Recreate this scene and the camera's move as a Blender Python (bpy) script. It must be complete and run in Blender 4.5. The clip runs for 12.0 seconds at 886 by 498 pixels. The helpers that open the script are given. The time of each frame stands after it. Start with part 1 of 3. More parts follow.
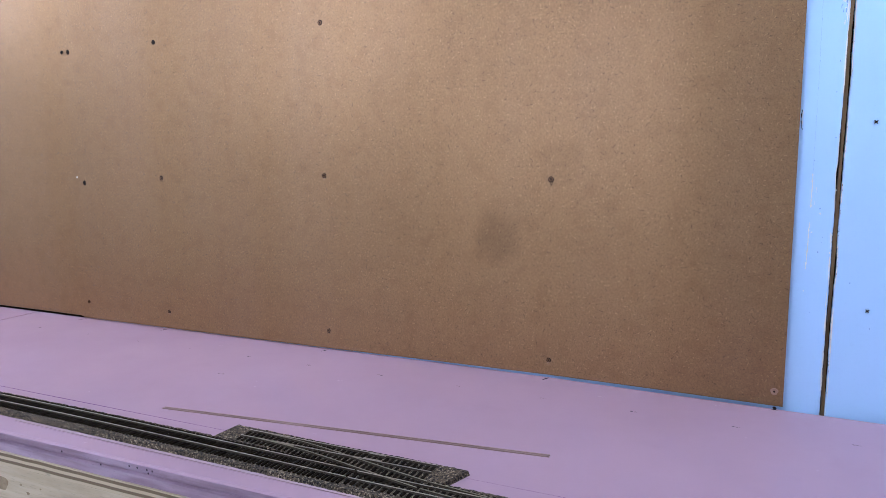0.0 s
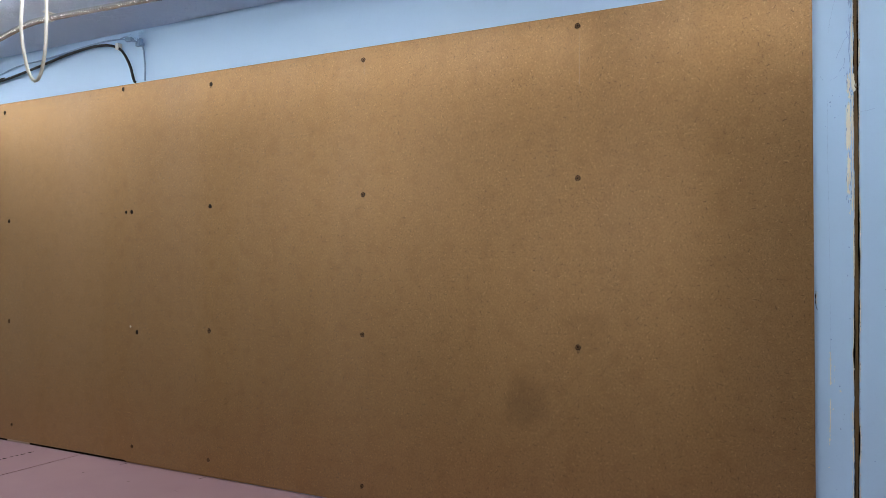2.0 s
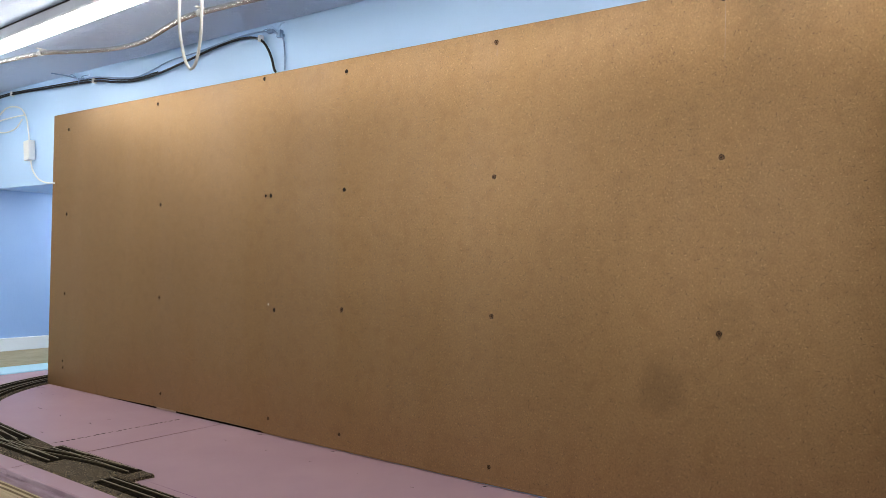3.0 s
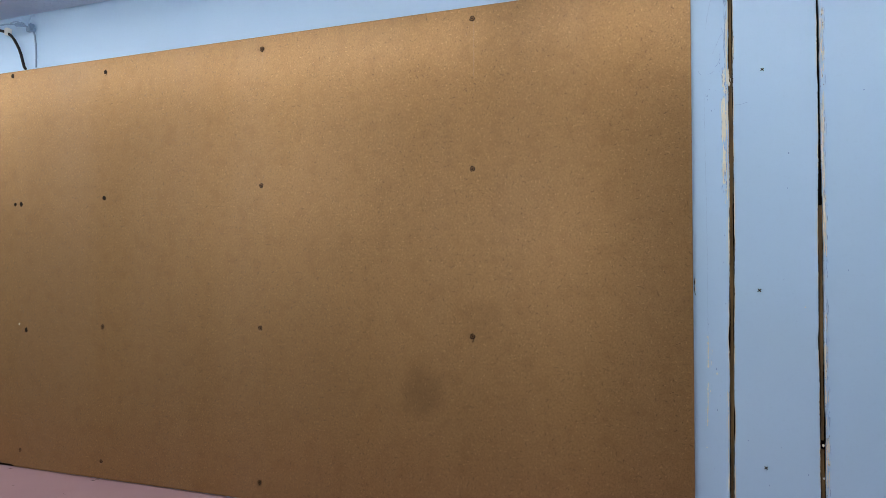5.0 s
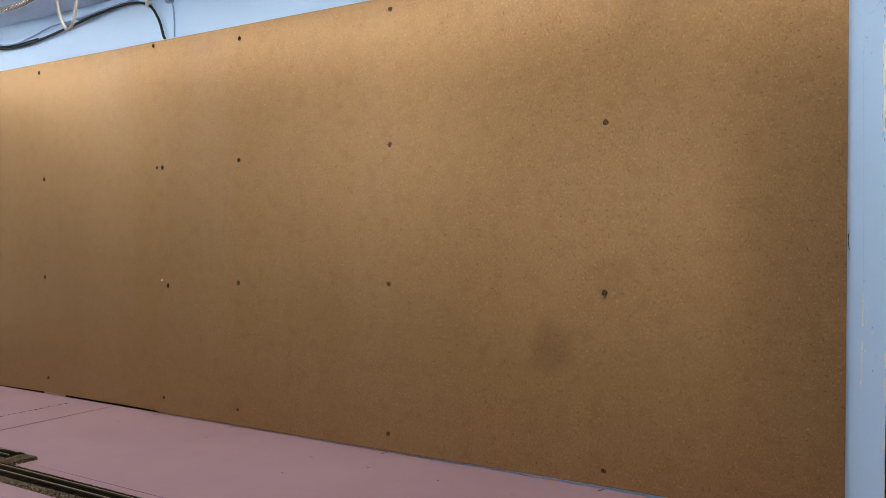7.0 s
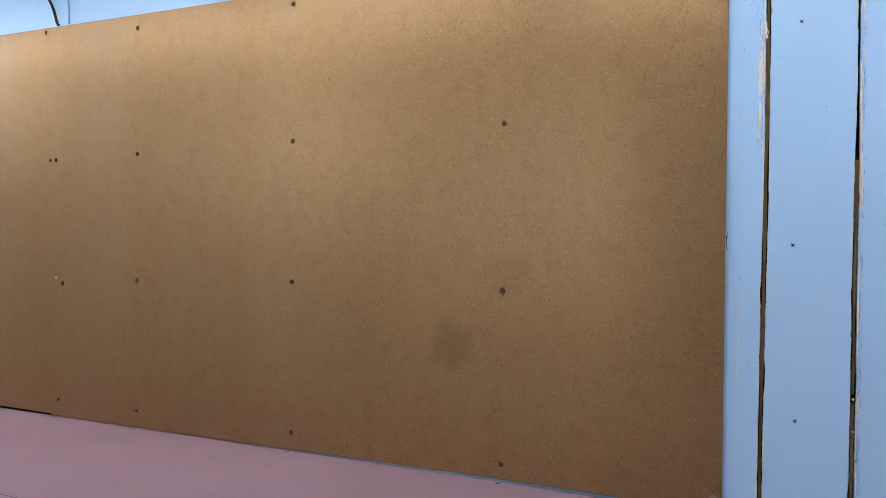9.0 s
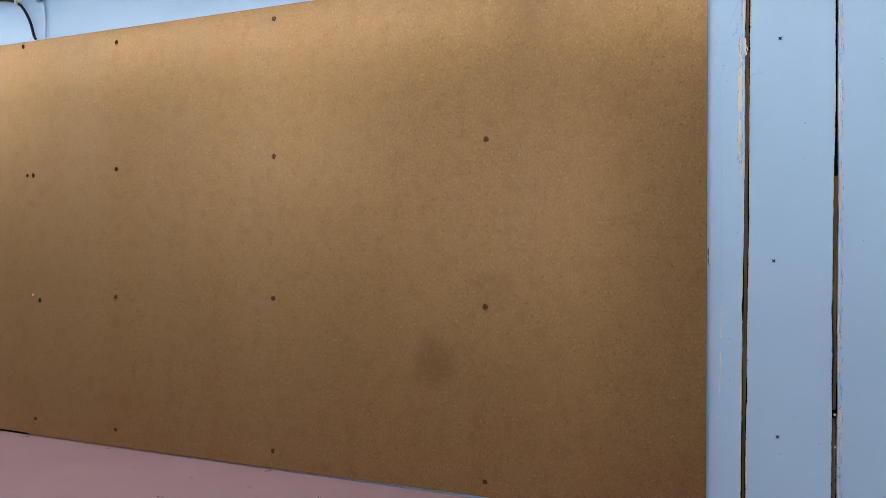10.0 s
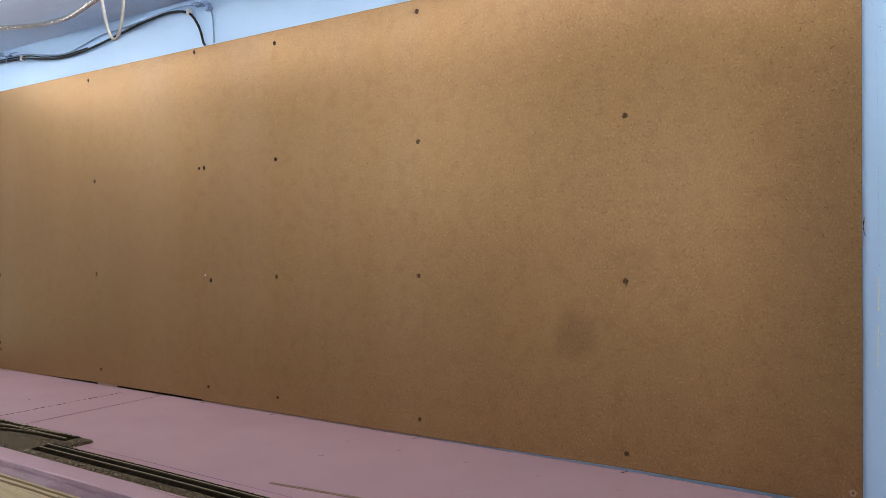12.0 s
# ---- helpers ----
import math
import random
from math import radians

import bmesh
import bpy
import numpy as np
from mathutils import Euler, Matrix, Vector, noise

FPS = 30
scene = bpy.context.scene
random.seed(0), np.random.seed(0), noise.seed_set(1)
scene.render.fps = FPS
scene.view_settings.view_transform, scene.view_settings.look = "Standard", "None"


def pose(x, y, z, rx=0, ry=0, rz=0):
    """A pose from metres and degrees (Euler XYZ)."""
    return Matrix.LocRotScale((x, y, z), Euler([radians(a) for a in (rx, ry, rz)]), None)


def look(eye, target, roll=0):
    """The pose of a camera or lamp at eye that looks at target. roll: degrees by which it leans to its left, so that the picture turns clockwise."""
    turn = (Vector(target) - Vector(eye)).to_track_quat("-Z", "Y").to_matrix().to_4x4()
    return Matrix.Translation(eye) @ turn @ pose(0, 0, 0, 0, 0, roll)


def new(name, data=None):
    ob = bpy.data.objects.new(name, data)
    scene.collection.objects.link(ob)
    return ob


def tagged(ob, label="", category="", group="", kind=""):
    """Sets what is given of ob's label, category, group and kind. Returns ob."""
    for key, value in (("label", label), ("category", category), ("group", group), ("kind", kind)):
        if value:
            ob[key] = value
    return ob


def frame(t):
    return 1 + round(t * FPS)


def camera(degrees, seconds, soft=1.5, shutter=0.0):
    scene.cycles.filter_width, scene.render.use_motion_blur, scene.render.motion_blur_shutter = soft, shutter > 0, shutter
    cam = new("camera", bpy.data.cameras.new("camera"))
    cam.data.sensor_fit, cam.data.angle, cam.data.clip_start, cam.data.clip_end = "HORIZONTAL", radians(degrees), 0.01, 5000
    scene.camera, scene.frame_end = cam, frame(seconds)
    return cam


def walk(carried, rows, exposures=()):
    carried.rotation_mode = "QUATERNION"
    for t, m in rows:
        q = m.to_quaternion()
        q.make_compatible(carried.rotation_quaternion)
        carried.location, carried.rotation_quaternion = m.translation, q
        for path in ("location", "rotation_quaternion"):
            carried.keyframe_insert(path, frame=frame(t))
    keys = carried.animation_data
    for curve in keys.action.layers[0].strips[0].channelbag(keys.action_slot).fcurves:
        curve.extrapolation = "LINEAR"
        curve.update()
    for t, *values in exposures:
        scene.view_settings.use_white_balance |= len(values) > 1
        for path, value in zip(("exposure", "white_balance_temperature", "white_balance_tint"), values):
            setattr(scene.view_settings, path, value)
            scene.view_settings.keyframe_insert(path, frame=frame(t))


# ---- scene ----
cam = camera(62.3, 12.0, 0.7)
PATH = [
    (0, (0.321, -1.111, 1.494), (-0.501, 0.691, 1.213), -0.4),
    (0.5, (0.337, -1.128, 1.535), (-0.441, 0.705, 1.357), -0.6),
    (1, (0.359, -1.137, 1.556), (-0.406, 0.711, 1.5), -0.4),
    (1.5, (0.37, -1.133, 1.598), (-0.404, 0.712, 1.604), -0.3),
    (1.8, (0.3614, -1.1463, 1.5898), (-0.465, 0.674, 1.6245), -0.15),
    (2, (0.348, -1.167, 1.577), (-0.561, 0.614, 1.615), 0.1),
    (2.5, (0.323, -1.186, 1.553), (-0.814, 0.459, 1.583), 0.8),
    (3, (0.317, -1.185, 1.549), (-0.85, 0.439, 1.575), 1.1),
    (3.5, (0.337, -1.161, 1.549), (-0.789, 0.492, 1.566), 0.9),
    (3.7, (0.355, -1.147, 1.546), (-0.705, 0.549, 1.559), 0.7),
    (5.3, (0.407, -1.139, 1.556), (-0.314, 0.726, 1.608), -0.2),
    (5.5, (0.399, -1.147, 1.559), (-0.316, 0.721, 1.605), -0.3),
    (6, (0.383, -1.16, 1.548), (-0.383, 0.687, 1.593), -0.2),
    (6.5, (0.361, -1.171, 1.522), (-0.544, 0.612, 1.549), 0.1),
    (6.7, (0.35, -1.168, 1.515), (-0.59, 0.598, 1.524), 0.2),
    (8.3, (0.357, -1.164, 1.515), (-0.658, 0.559, 1.483), 0.4),
    (8.5, (0.368, -1.161, 1.514), (-0.57, 0.605, 1.482), 0.5),
    (8.8, (0.382, -1.157, 1.5205), (-0.470, 0.651, 1.4910), 0.5),
    (9, (0.391, -1.155, 1.525), (-0.403, 0.681, 1.497), 0.5),
    (9.5, (0.405, -1.158, 1.543), (-0.35, 0.694, 1.525), 0.5),
    (10, (0.393, -1.147, 1.538), (-0.364, 0.704, 1.533), 0.2),
    (10.5, (0.37, -1.153, 1.523), (-0.461, 0.666, 1.53), 0.0),
    (11, (0.377, -1.159, 1.524), (-0.542, 0.618, 1.516), -0.3),
    (11.5, (0.389, -1.175, 1.518), (-0.597, 0.565, 1.503), -0.4),
    (12, (0.396, -1.2, 1.506), (-0.671, 0.491, 1.489), -0.4),
]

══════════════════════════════

§ **What you should do**:
Going down the listing above, begin printing at the line with "carried.keyframe_insert(path, frame=frame(t))" and finish with the line with "scene.view_settings.keyframe_insert(path, frame=frame(t))", exactly as they appear.

§ **Task output**:
            carried.keyframe_insert(path, frame=frame(t))
    keys = carried.animation_data
    for curve in keys.action.layers[0].strips[0].channelbag(keys.action_slot).fcurves:
        curve.extrapolation = "LINEAR"
        curve.update()
    for t, *values in exposures:
        scene.view_settings.use_white_balance |= len(values) > 1
        for path, value in zip(("exposure", "white_balance_temperature", "white_balance_tint"), values):
            setattr(scene.view_settings, path, value)
            scene.view_settings.keyframe_insert(path, frame=frame(t))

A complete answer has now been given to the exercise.